Mrs. Eccles is a doctoral student and lecturer at the Department of Speech-Language Pathology and Audiology, University of Pretoria. She has presented her research at symposiums and conferences in Europe and Africa. Her research interests include innovative responses to developmental and academic challenges faced by young children in lower-to-middle income countries (LMIC).
“Effect of music instruction on phonological awareness and early literacy skills of five- to seven-year-old children”
The study evaluated the effect of varying durations of music instruction exposure, over a single academic year, on PA and early literacy of young children (five to seven years old). More music instruction did not result in a significant transfer effect on PA and early literacy in young children within a single academic year.
Multiple studies and systematic reviews have shown that music instruction improves phonological awareness (PA) and early literacy skills in young children. However, when the outcomes of individual studies are grouped in meta-analyses the significance of the transfer effect is reduced.
The study evaluated the effect of varying durations of music instruction exposure, over a single academic year, on PA and early literacy of young children (five to seven years old). Based on the duration of exposure, participants were assigned to low- or high-exposure groups. Additionally, 17 age-matched pairs were compared.
Results & Discussion
The post-intervention PA and music ability scores showed no significant difference between low- and to high-exposure groups after a single academic year of music instruction. These results appear to align with the findings of the meta-analysis by Sala & Gobet (2017) which indicates that there is no transfer effect from music to cognitive-related tasks.
The high-exposure group showed significant within-group improvements in five out of six PA subtests while the low-exposure only showed significant changes in two PA subtests. Differences in within-group improvements could potentially be a result of the high-exposure group’s greater exposure to music instruction, although changes were insufficient to result in significant between-group differences.
Age-matched pair comparisons were investigated to control for maturation and showed no significant differences post-intervention.
This study indicated that more music instruction did not result in a significant transfer effect on PA and early literacy in young children within a single academic year. Within-group comparisons, however, identified more PA improvements in the high-exposure group than in the low-exposure group. Longer durations of exposure to music instruction, of at least two years are required to conclusively evaluate the effect on PA and early literacy developments
Associations between phonological awareness and pitch, rhythm- and speech-in-noise discrimination in young children
This research aimed to determine if there are associations between phonological awareness abilities and pitch, rhythm- and SiN discrimination in children aged five- to seven-years old. Significant associations were identified between PA subtests and less linguistically loaded measures of pitch, rhythm and SiN discrimination. Pitch and diotic SiN discrimination predicted phoneme-grapheme correspondence, a strong predictor of later literacy abilities.

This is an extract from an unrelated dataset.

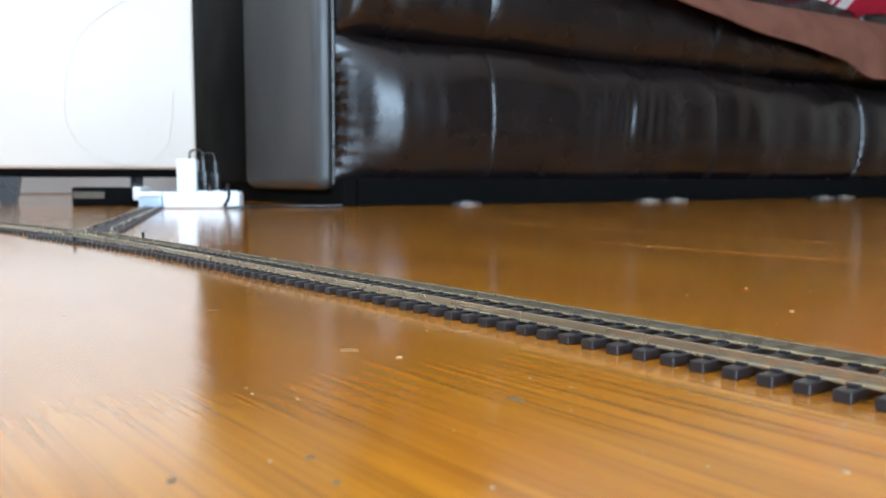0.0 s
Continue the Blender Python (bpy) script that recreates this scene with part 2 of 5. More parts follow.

Phonological awareness (PA) requires the complex integration of language, speech and auditory processing abilities, such as speech-in-noise (SiN) discrimination. Music instruction increases the auditory system’s ability to overcome the impact of background noise. Possible associations between auditory discrimination, music abilities and PA exist but are not yet fully defined. This research therefore aimed to determine and describe the possible associations between PA abilities and pitch, rhythm- and SiN discrimination in young children.

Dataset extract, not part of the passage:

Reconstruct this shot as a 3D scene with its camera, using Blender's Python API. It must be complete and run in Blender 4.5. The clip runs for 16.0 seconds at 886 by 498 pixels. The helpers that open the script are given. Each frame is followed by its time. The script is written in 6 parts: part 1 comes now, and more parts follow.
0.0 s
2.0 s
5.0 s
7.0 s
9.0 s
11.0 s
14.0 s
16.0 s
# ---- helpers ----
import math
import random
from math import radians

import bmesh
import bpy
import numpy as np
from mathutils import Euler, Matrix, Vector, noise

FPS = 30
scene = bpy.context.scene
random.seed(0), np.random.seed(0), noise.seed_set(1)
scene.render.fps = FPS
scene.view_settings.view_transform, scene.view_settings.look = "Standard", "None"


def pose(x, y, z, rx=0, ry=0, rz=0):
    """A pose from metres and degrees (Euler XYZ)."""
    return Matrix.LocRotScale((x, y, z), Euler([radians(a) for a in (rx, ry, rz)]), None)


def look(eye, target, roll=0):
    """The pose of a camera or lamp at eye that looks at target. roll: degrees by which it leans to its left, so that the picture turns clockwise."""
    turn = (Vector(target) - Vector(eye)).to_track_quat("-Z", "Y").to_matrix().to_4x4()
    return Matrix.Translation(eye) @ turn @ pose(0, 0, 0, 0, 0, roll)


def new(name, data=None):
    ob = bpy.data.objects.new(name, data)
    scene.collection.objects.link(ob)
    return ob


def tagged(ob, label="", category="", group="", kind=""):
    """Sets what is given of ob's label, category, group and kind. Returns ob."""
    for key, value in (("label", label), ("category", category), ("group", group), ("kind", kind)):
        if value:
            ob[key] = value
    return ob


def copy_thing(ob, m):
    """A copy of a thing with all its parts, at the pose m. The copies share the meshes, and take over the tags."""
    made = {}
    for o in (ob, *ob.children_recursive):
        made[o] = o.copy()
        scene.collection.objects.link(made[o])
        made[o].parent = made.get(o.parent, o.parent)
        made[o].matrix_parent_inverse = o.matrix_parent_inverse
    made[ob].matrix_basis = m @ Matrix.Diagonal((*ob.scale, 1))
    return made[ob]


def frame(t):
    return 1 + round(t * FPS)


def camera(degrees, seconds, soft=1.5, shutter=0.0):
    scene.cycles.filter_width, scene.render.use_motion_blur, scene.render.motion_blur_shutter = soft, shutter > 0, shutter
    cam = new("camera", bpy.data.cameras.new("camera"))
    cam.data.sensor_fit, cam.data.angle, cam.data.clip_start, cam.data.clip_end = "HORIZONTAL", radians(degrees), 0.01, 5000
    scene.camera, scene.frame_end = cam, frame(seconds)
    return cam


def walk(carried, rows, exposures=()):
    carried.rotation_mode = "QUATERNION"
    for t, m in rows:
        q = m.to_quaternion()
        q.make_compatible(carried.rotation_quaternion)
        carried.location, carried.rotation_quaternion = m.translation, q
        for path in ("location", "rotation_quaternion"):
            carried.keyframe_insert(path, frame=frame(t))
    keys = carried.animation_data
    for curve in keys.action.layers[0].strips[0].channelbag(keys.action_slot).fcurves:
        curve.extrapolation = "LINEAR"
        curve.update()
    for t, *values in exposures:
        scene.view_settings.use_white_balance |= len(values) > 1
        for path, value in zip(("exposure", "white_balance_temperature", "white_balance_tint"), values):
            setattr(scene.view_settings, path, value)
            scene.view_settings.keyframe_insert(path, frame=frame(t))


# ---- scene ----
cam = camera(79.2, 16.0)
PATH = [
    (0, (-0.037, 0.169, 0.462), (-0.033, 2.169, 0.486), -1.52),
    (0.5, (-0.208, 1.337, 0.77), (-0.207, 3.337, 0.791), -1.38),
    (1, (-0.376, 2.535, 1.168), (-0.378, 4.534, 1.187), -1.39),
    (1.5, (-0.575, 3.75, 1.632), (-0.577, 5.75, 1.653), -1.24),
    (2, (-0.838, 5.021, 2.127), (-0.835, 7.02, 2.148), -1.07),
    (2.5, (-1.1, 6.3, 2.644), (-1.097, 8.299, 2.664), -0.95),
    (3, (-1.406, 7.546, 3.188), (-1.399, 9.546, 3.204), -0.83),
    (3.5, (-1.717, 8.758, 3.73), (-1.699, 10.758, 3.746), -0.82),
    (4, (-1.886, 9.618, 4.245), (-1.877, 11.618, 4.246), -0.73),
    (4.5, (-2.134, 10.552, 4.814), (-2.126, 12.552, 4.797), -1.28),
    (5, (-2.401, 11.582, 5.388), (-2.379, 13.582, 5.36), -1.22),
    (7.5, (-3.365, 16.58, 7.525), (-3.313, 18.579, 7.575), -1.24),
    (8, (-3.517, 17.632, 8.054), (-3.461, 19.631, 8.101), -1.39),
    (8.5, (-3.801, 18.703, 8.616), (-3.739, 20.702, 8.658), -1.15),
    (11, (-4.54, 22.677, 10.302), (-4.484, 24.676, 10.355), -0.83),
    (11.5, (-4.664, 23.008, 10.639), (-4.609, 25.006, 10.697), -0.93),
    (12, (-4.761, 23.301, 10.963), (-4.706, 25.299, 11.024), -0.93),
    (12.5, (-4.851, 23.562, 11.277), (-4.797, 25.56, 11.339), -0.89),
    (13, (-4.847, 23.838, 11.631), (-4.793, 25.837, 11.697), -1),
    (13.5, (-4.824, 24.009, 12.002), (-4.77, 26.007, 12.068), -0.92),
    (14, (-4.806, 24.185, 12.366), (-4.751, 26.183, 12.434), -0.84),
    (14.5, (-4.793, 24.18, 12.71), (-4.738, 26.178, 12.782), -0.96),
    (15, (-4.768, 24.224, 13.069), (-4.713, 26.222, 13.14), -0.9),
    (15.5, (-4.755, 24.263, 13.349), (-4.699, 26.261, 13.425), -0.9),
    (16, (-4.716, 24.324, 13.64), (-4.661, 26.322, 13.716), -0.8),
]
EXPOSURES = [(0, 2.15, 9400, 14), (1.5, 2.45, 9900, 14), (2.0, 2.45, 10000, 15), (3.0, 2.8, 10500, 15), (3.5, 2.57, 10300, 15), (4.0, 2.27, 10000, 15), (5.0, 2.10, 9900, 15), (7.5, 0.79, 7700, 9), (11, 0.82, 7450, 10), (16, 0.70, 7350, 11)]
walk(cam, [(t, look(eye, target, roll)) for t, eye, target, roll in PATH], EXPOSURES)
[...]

The pitch, rhythm and SiN discrimination and PA abilities of 41 participants between the ages of five- and seven-years old were evaluated. The Spearman rank correlation was used to identify associations between variables and linear regression analysis was used to identify possible predictors for PA.
No significant correlations were identified between pitch and rhythm discrimination and any SiN discrimination results. Significant positive correlations of medium strength were identified between PA subtests and music discrimination variables. Pitch discrimination was the music ability most often associated with PA and was a significant predictive variable for three of the seven PA subtests. Significant negative correlations of medium strength were also identified between PA subtests and SiN discrimination variables. SiN discrimination values were predictive for five of the seven PA subtests. The combination of pitch and diotic SiN discrimination was the best fitting model identified and was a predictor of phoneme-grapheme correspondence (PGC) (p < .0001, R = 0.4213). Conclusion Significant associations were identified between PA and less linguistically loaded measures of pitch, rhythm and SiN discrimination. Additionally, pitch and diotic discrimination predicted PGC, identified as the single best predictor of later literacy abilities. The application of pitch, rhythm and SiN discrimination measure as possible screeners for PA difficulties or components of PA remediation programs should be evaluated in future research.